The drums, meanwhile, are a nod to Buñuel’s own life. He was born in Calanda in Spain, where “they have a drumming festival every year, where everyone in the town drums the same simple but unusually long rhythmic pattern. They drum without stopping for three days. That’s an experience that disturbs time, making it stand still. It’s like an end point to whatever was started by the bells.”

With dark humour, Adès says the part he would most like to play in the opera is Russell, who seems to embody the story’s prophetic elements. “He passes out at the end of act one and spends all of the next act groaning on the sofa. Then suddenly he struggles up and says, ‘I am so happy I won’t see the extermination.’” And extermination, thinks Adès, really is the name of the game. “It’s about the end of the world – it’s very catastrophic. But then it’s made by Buñuel, who had seen such catastrophic things in the Spanish civil war, the destruction of the whole order.” He pauses. “We don’t get that so often in Britain – although it might be happening now.”

Adès’s score does not have the double-bar line that conventionally symbolises the conclusion to a piece of music. Instead, it is open-ended, as if we’re all doomed to repeat this cycle, over and over. “It never ends,” Adès says. “Isn’t that awful? Dreadful, really.”

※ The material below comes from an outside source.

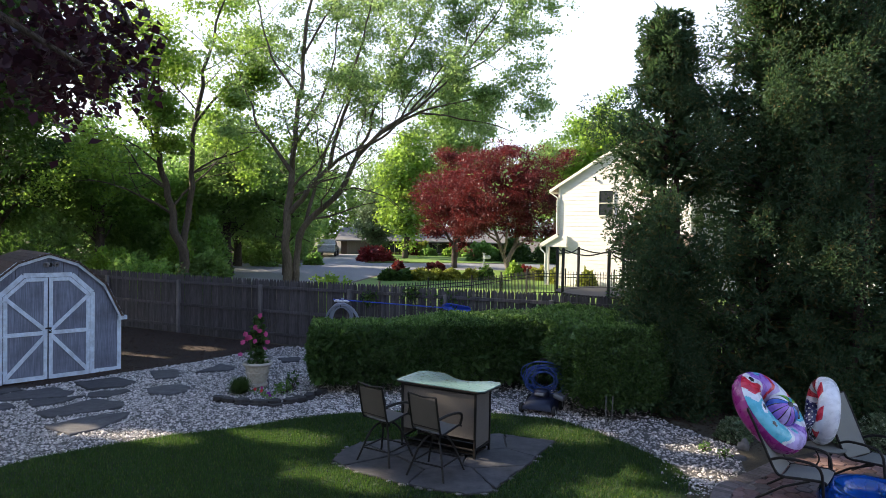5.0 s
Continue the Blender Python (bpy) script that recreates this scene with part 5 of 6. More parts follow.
# ---- sling chairs ----
SLING_GREY = surface("grey_green_sling", (0.15, 0.152, 0.135), (0.215, 0.215, 0.195), 140, stain_scale=3.0, stain_amount=0.25, bump=0.5, bump_scale=220, depth=0.001)
chair = thing("patio_chair", pose(4.18, 11.1, 0.05, 0, 0, -149), "low reclining patio chair with dark metal arms and grey sling", "chair", "chairs by the pool")
CW = 0.29
for side in (-1, 1):
    x = side * CW
    part("side_tube", Geo().tube(smooth_line([(x, 0.29, 0.37), (x, 0.24, 0.405), (x, 0.0, 0.385), (x, -0.22, 0.365), (x, -0.31, 0.43), (x, -0.42, 0.66), (x, -0.55, 0.94), (x, -0.66, 1.16)], 5), 0.0175, 7), FRAME, chair)
    part("armrest", Geo().tube(smooth_line([(x, -0.36, 0.55), (side * (CW + 0.04), -0.22, 0.615), (side * (CW + 0.05), 0.0, 0.63), (side * (CW + 0.05), 0.16, 0.61), (side * (CW + 0.045), 0.23, 0.53), (side * (CW + 0.035), 0.25, 0.36), (side * (CW + 0.03), 0.28, 0.0)], 5), 0.0185, 7), FRAME, chair)
    part("back_leg", Geo().tube([(x, 0.1, 0.38), (side * (CW + 0.02), -0.2, 0.24), (side * (CW + 0.03), -0.52, 0.0)], 0.016, 7), FRAME, chair)
part("cross_bar", Geo().tube([(-CW - 0.03, 0.255, 0.37), (CW + 0.03, 0.255, 0.37)], 0.0115, 6), FRAME, chair)
part("cross_bar", Geo().tube([(-CW, -0.22, 0.36), (CW, -0.22, 0.36)], 0.0115, 6), FRAME, chair)
part("seat", strip([(0.29, 0.385), (0.23, 0.41), (0.08, 0.4), (-0.1, 0.385), (-0.22, 0.375)], CW - 0.01, 0.008, "seat", 0.012), SLING_GREY, chair)
part("backrest", strip([(-0.24, 0.375), (-0.31, 0.44), (-0.42, 0.67), (-0.55, 0.95), (-0.655, 1.165)], CW - 0.01, 0.008, "backrest", 0.0), SLING_GREY, chair)
part("top_bar", Geo().tube([(-CW, -0.66, 1.16), (CW, -0.66, 1.16)], 0.0125, 6), FRAME, chair)
copy_thing(chair, pose(2.86, 10.47, 0.05, 0, 0, -127))
table = thing("side_table", pose(3.6, 11.35, 0.05), "small round grey side table between the chairs", "table")
part("tabletop", Geo().lathe([(0.0, 0.44), (0.25, 0.44), (0.265, 0.45), (0.265, 0.462), (0.25, 0.47), (0.0, 0.472)], 24).mesh("tabletop", 40), SLING_GREY, table)
for k in range(3):
    a = radians(30 + 120 * k)
    part("leg", Geo().tube(smooth_line([(0.17 * math.cos(a), 0.17 * math.sin(a), 0.44), (0.08 * math.cos(a), 0.08 * math.sin(a), 0.25), (0.22 * math.cos(a), 0.22 * math.sin(a), 0.0)], 5), 0.011, 6), FRAME, table)

# ---- swim rings and ball ----
def vinyl(name, colour, rough=0.28):
    m = plain(name, colour, rough)
    m.node_tree.nodes["Principled BSDF"].inputs["Coat Weight"].default_value = 0.35
    return m


V = {k: vinyl("vinyl_" + k, c) for k, c in dict(magenta=(0.28, 0.02, 0.2), violet=(0.33, 0.16, 0.6), aqua=(0.1, 0.48, 0.62), red=(0.62, 0.02, 0.05), white=(0.75, 0.77, 0.82), navy=(0.015, 0.02, 0.12), lilac=(0.5, 0.4, 0.72),
                                               blue=(0.03, 0.12, 0.5), green=(0.2, 0.5, 0.06), black=(0.015, 0.015, 0.02), purple=(0.16, 0.05, 0.42)).items()}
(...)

Now that the sheep rehearsal is out of the way, I ask Adès if they’re having bear rehearsals too. They are – but the bear won’t be a real-life animal, endangering the cast and the audiences at the festival, but some kind of simulacrum. Buñuel used an actual bear. “It climbed the walls,” says Adès. “But it wasn’t planned. Buñuel directed that scene with a rifle: if it decided to attack someone, he was going to shoot it. The days when you could get away with that are no longer with us.” He pauses again. “Alas! Imagine – conducting with a rifle.”